Grow project hits speedbump

The council delays approval until costs can be determined.

Grow Avenue residents will have to wait until next week for City Council approval of a long sought-after pedestrian and bicycle improvement plan along the busy thoroughfare.

Councilors tabled the motion Wednesday until the next council meeting, citing the need for more information about the project’s duration and costs.

“I think we have a great design for Grow Avenue,” Councilman Nezam Tooloee said. “But I think it’s premature to approve this at this time.

“The notion of approving the design without knowing how it’s going to be paid for is irresponsible.”

The city Department of Public Works had recommended approval of a design for the residential street that would include a seven to 10-foot wide bike and foot path, buffered from auto traffic by a landscaped strip.
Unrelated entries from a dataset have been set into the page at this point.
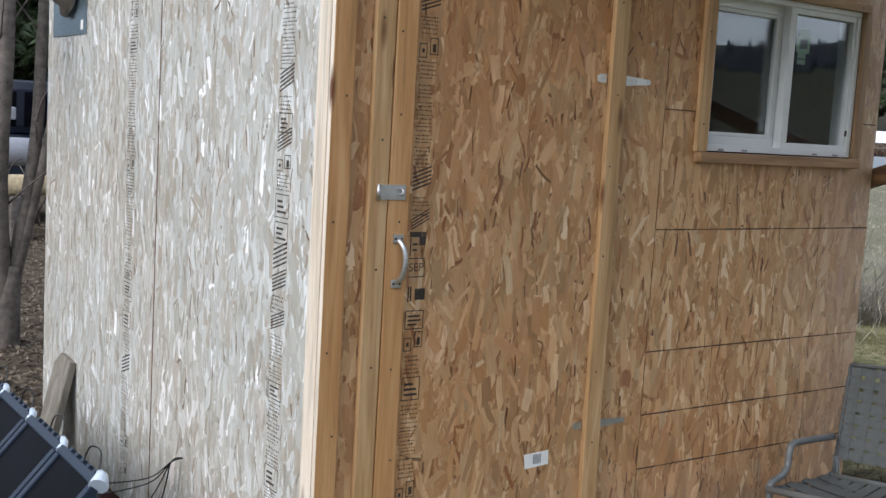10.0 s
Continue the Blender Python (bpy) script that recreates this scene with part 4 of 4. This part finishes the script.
# ---- chair ----
def chair():
    """Garden chair with a bent tube frame and woven straps."""
    c = thing("garden_chair", "grey garden chair of bent tube and woven vinyl straps", "chair", at=(2.15, -0.32, 0))
    tl, tr = Vector((2.278, -0.058, 0.782)), Vector((2.36, -0.555, 0.822))
    w = (tr - tl).normalized()
    back = Vector((-w.y, w.x, 0)).normalized()  # away from the sitter's front
    up = w.cross(back).normalized()
    if up.z < 0:
        up = -up
    width = (tr - tl).length
    fwd = -back

    def P(a, f, z):
        """across, forward, up from the top corner of the back"""
        return tl + w * a + fwd * f + up * z

    def strap_piece(name, p, q, half, thick, sag=None, over=0, crossings=0):
        bm = bmesh.new()
        d = (q - p).normalized()
        n = sag.normalized()
        s = d.cross(n).normalized() * half
        steps = 6 * crossings if crossings else 10
        pts = [p.lerp(q, k / steps) for k in range(steps + 1)]
        rows = []
        for k, o in enumerate(pts):
            o = o + sag * (1 - (2 * k / steps - 1) ** 2) + n * (0.0017 * over * math.sin(math.pi * crossings * k / steps))
            rows.append([bm.verts.new(o + s + n * thick), bm.verts.new(o - s + n * thick), bm.verts.new(o - s - n * thick), bm.verts.new(o + s - n * thick)])
        for a, b in zip(rows, rows[1:]):
            for k in range(4):
                bm.faces.new((a[k], a[(k + 1) % 4], b[(k + 1) % 4], b[k]))
        bm.faces.new(rows[0][::-1])
        bm.faces.new(rows[-1])
        part(name, bm, "strap", c)

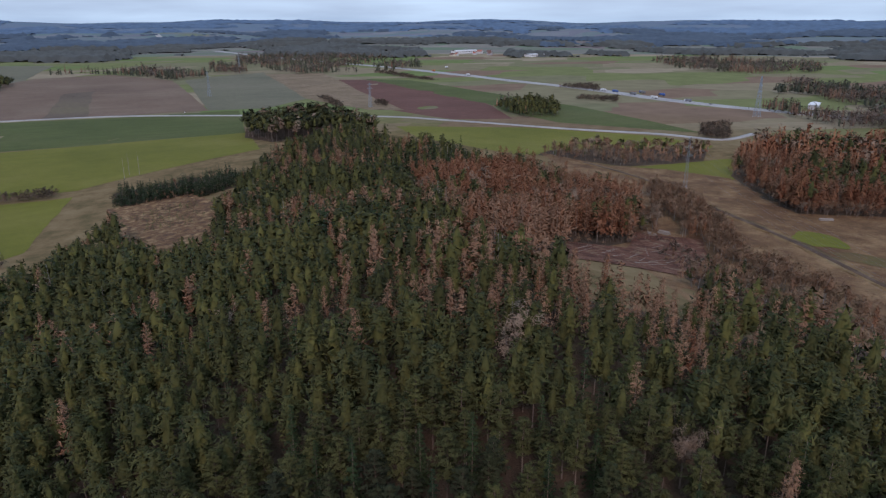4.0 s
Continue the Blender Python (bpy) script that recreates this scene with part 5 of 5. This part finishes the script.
def lorry(x, y, turn, cab, box, label, long=11.0):
    t = thing("lorry", x, y, label, "lorry", "vehicles on the motorway", turn, 1.15)
    c = part("cab", block(bmesh.new(), 0, long / 2 + 1.3, 2.0, 2.5, 2.2, 2.9, 0.2), cab, t)
    part("windscreen", block(bmesh.new(), 0, long / 2 + 2.42, 2.5, 2.2, 0.08, 1.0, 0.03), "window_glass", c)
    part("trailer", block(bmesh.new(), 0, 0, 2.55, 2.55, long, 2.9, 0.08), box, t)
    part("chassis", block(bmesh.new(), 0, 0.5, 0.9, 1.2, long + 2, 0.3, 0.04), "dark_paint", t)
    for sx in (-1, 1):
        for yy in (-long / 2 + 1, -long / 2 + 2.4, long / 2 - 1.2, long / 2 + 1.2):
            part("wheel", rod(bmesh.new(), (sx * 0.85, yy, 0.5), (sx * 1.25, yy, 0.5), 0.5, n=12), "tyre", t)
    return t


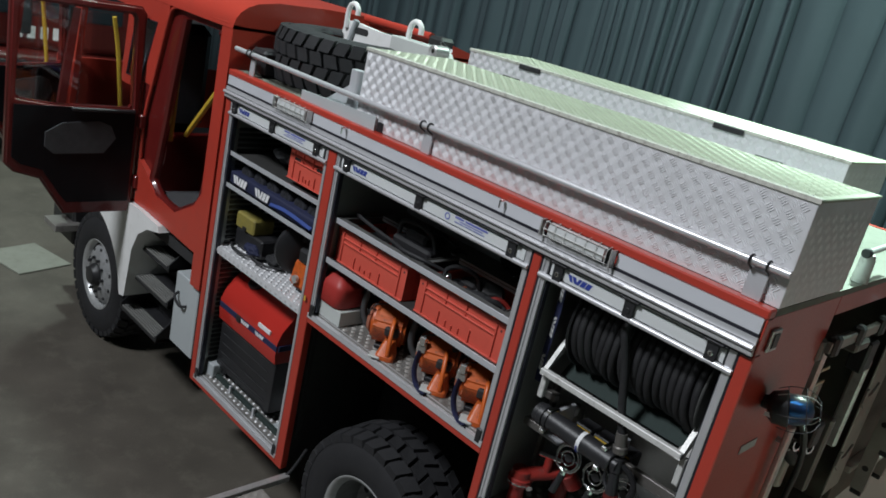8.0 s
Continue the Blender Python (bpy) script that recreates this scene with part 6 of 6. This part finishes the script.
crumpled("jacket", "dark folded fabric on the top shelf", "fabric", (-2.3, 0.3, 2.235), (0.14, 0.14, 0.05), DARK_CLOTH, 21.0, 0.2)


def yellow_case():
    root = thing("yellow_case", "small yellow case with a black base on the dimpled shelf", "case", (-2.5, 0.2, 1.587))
    part("lid", box(B(), -0.12, 0.1, -0.06, 0.1, 0.13, 0.235, 0.01), DUSTY_YELLOW, root, "dusty yellow lid")
    part("base", box(B(), -0.12, 0.2, -0.05, 0.14, 0.0, 0.13, 0.012), BLACK, root)
    part("latch", box(B(), -0.02, 0.02, -0.068, -0.0605, 0.13, 0.16, 0.002), BLACK, root)


yellow_case()
for i, (x, y, s) in enumerate(((-2.38, 0.16, 0.07), (-2.2, 0.2, 0.06), (-2.52, 0.2, 0.05))):
    crumpled("cable_coil", "dark cable and strap bundle on the dimpled shelf", "bundle", (x, y, 1.59), (s, s * 0.8, s * 0.55), BLACK_CLOTH if i else BAG_BLUE, 31.0 + i, 0.35)


for pts in ([(-2.6, 0.12, 1.6), (-2.5, 0.08, 1.602), (-2.38, 0.1, 1.6), (-2.3, 0.18, 1.605), (-2.36, 0.26, 1.61), (-2.5, 0.24, 1.6), (-2.55, 0.16, 1.615)],
            [(-2.42, 0.2, 1.6), (-2.3, 0.1, 1.612), (-2.18, 0.14, 1.6), (-2.12, 0.26, 1.6), (-2.2, 0.36, 1.6)],
            [(-2.58, 0.26, 1.6), (-2.46, 0.15, 1.625), (-2.26, 0.24, 1.62), (-2.16, 0.34, 1.6), (-2.05, 0.3, 1.6)]):
    solo("cable", tube(B(), smooth_path(pts, 8), 0.009, 8), HOSE, "black cable lying over the dimpled shelf", "cable", group="shelf cables", smooth=60)


def disc_saw():
    root = thing("disc_cutter", "orange disc cutter with a dark round guard on the shelf", "disc cutter", (-1.85, 0.24, 1.592))
    part("guard", lathe(B(), (-0.13, -0.02, 0.2), (1, -0.25, 0.05), [(-0.03, 0.0), (-0.03, 0.14), (-0.015, 0.165), (0.015, 0.165), (0.03, 0.14), (0.03, 0.0)], 36), BLACK, root, "dark grey round guard")
    bm = B()
    prism(bm, [(-0.13, 0.02), (0.12, 0.02), (0.12, 0.14), (0.04, 0.2), (-0.1, 0.18)], 0, -0.07, 0.13)
    bmesh.ops.bevel(bm, geom=bm.edges[:], offset=0.02, segments=2, affect="EDGES")
    part("body", bm, ORANGE, root, "orange housing", smooth=50)
    part("motor", box(B(), -0.05, 0.13, -0.1, 0.1, 0.16, 0.26, 0.02), BLACK, root)
    part("handle", tube(B(), smooth_path([(0.1, -0.1, 0.1), (0.15, -0.13, 0.2), (0.1, -0.12, 0.3), (0.0, -0.08, 0.32), (-0.08, -0.04, 0.28)]), 0.014, 10), BLACK, root)
    part("cap", cyl(B(), (0.02, -0.13, 0.08), (0.02, -0.15, 0.08), 0.025, 16), STEEL, root)
    part("foot", box(B(), -0.05, 0.1, -0.1, 0.1, 0.0, 0.022, 0.004), BLACK, root)


disc_saw()

# ---------- loose things on the hall floor ----------
bm = box(B(), -0.34, 0.3, -0.25, 0.3, 0, 0.016, 0.004, pose(-6.2, 0.05, 0, 0, 0, 14))
solo("floor_board", bm, PALE_BOARD, "thin pale board lying flat on the floor", "board")
bm = box(B(), -0.05, 0.05, -0.016, 0.016, 0.0, 0.022, 0.004, pose(2.52, 1.12, 0, 0, 0, 60))
solo("metal_clip", bm, CHROME, "small bright metal clip lying on the floor", "clip")
for (xa, ya), (xb, yb) in (((1.985, 2.581), (2.463, 2.488)), ((1.863, 2.088), (2.049, 2.074))):
    ln, turn = math.hypot(xb - xa, yb - ya), math.degrees(math.atan2(yb - ya, xb - xa))
    solo("floor_joint", box(B(), 0, ln, -0.004, 0.004, 0, 0.0012, 0, pose(xa, ya, 0, 0, 0, turn)), BLACK_MATT, "dark open joint in the concrete floor", "floor joint", kind="structure")
hatch = thing("floor_hatch", "small metal floor hatch with a handle", "hatch", (2.2, 1.46, 0))
part("handle", tube(B(), smooth_path([(-0.1, 0.01, 0.004), (-0.09, 0.02, 0.02), (0.09, -0.01, 0.02), (0.1, -0.02, 0.004)]), 0.008, 8), STEEL, hatch)
part("hole", cyl(B(), (0.0, -0.06, 0.0005), (0.0, -0.06, 0.003), 0.022, 16), BLACK_MATT, hatch)
part("seam", box(B(), -0.2, 0.3, 0.36, 0.364, 0.0, 0.0015), BLACK_MATT, hatch)


# another red vehicle further along the hall
def far_truck():
    root = thing("parked_vehicle", "red service vehicle with dark windows parked further along the hall", "vehicle", (-10.4, 1.0, 0))
    part("body", box(B(), -1.2, 0.9, -2.2, 1.6, 0.5, 1.5, 0.08, seg=3), FAR_RED, root, "red painted body", smooth=40)
    part("cab", box(B(), -1.2, 0.7, -2.1, 1.5, 1.5, 3.0, 0.12, seg=3), FAR_RED, root, smooth=40)
    part("grille", box(B(), 0.89, 0.92, -1.2, 1.3, 0.75, 1.4, 0.02), BLACK, root, "black grille")
    for k in range(5):
        part("grille_bar", box(B(), 0.92, 0.93, -1.1, 1.2, 0.82 + k * 0.12, 0.85 + k * 0.12), RIM, root)
    part("windscreen", box(B(), 0.69, 0.71, -1.8, -0.1, 1.95, 2.75, 0.02), WINDSCREEN, root, "dark window")
    part("windscreen", box(B(), 0.69, 0.71, 0.05, 1.3, 1.95, 2.75, 0.02), WINDSCREEN, root, "dark window")
    text_bars(root, (0.71, -0.1, 1.66), (0, 1, 0), (0, 0, 1), [(0.0, 0.1, 0.16, 0), (0.16, 0.1, 0.16, 0), (0.32, 0.1, 0.16, 0), (0.48, 0.1, 0.16, 0)], WHITE_MARK)
    part("mirror_arm", tube(B(), [(0.7, -0.1, 2.3), (0.95, -0.1, 2.2)], 0.02), BLACK, root)
    part("mirror", box(B(), 0.93, 0.99, -0.2, 0.02, 1.75, 2.25, 0.02), BLACK, root, "black mirror housing")
    part("head_lamp", cyl(B(), (0.9, -1.6, 0.9), (0.93, -1.6, 0.9), 0.12, 20), CHROME, root)
    part("head_lamp", cyl(B(), (0.9, 1.45, 0.9), (0.93, 1.45, 0.9), 0.1, 20), CHROME, root)
    for y in (-1.9, 1.2):
        part("wheel", cyl(B(), (0.1, y - 0.15, 0.45), (0.1, y + 0.15, 0.45), 0.45, 28, bevel=0.03), RUBBER, root)


FAR_RED = material("deep_red_paint", (0.07, 0.008, 0.007), 0.35, 0, 0.1, 2, 90, 0.003, coat=0.4)
WINDSCREEN = material("dark_glossy_glass", (0.02, 0.025, 0.03), 0.05, 0, 0.1, 3, 60, 0.0, coat=1.0)
far_truck()


# coiled cable from the control box down to the locker floor
def coiled_cable(p, q, turns, r):
    p, q = Vector(p), Vector(q)
    dd, u, v = axes(q - p)
    n = turns * 10
    pts = [p + (q - p) * (k / n) + r * (math.cos(2 * math.pi * k / 10) * u + math.sin(2 * math.pi * k / 10) * v) for k in range(n + 1)]
    return solo("coiled_cable", tube(B(), pts, 0.0042, 6), BLACK, "black coiled cable hanging in the pump locker", "cable", smooth=60)


coiled_cable((0.62, 0.3, 1.72), (0.73, 0.27, 1.31), 22, 0.012)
The design would also eliminate parking on Grow south of Wyatt Way.

The design was drafted after the city conducted three workshops and gathered comments from more than 150 people about improving the street’s non-motorized features.

Grow area residents have fumed for years over the increasing traffic and decreasing safety on the avenue. Residents have cited high speeds by south-end motorists trying to reach the ferry terminal, and have used a police radar gun to document the problem.

Councilman Bill Knobloch urged the council to support the measure in recognition of residents’ concerns and involvement.

“This is major,” he said. “A lot went on in this neighborhood. It would be a disservice not to show our encouragement. I don’t even want to give the hint this won’t go through because of money.”

Councilors Deborah Vann and Jim Llewellyn joined Knobloch in the unsuccessful bid to carry the motion.

With $1.6 million in city funds earmarked for non-motorized improvements in 2005, Llewellyn said he was confident the project would find funding.

“I can’t see why there wouldn’t be money for this project,” he said. “I can’t imagine the outcome being different next week from this week.”

But other councilors said it’s bad policy to approve projects before the bottom line is known.

“It creates an expectation for Grow Avenue that possibly can’t be met,” Tooloee said.

The council is expected to vote on a more detailed design plan on Wednesday.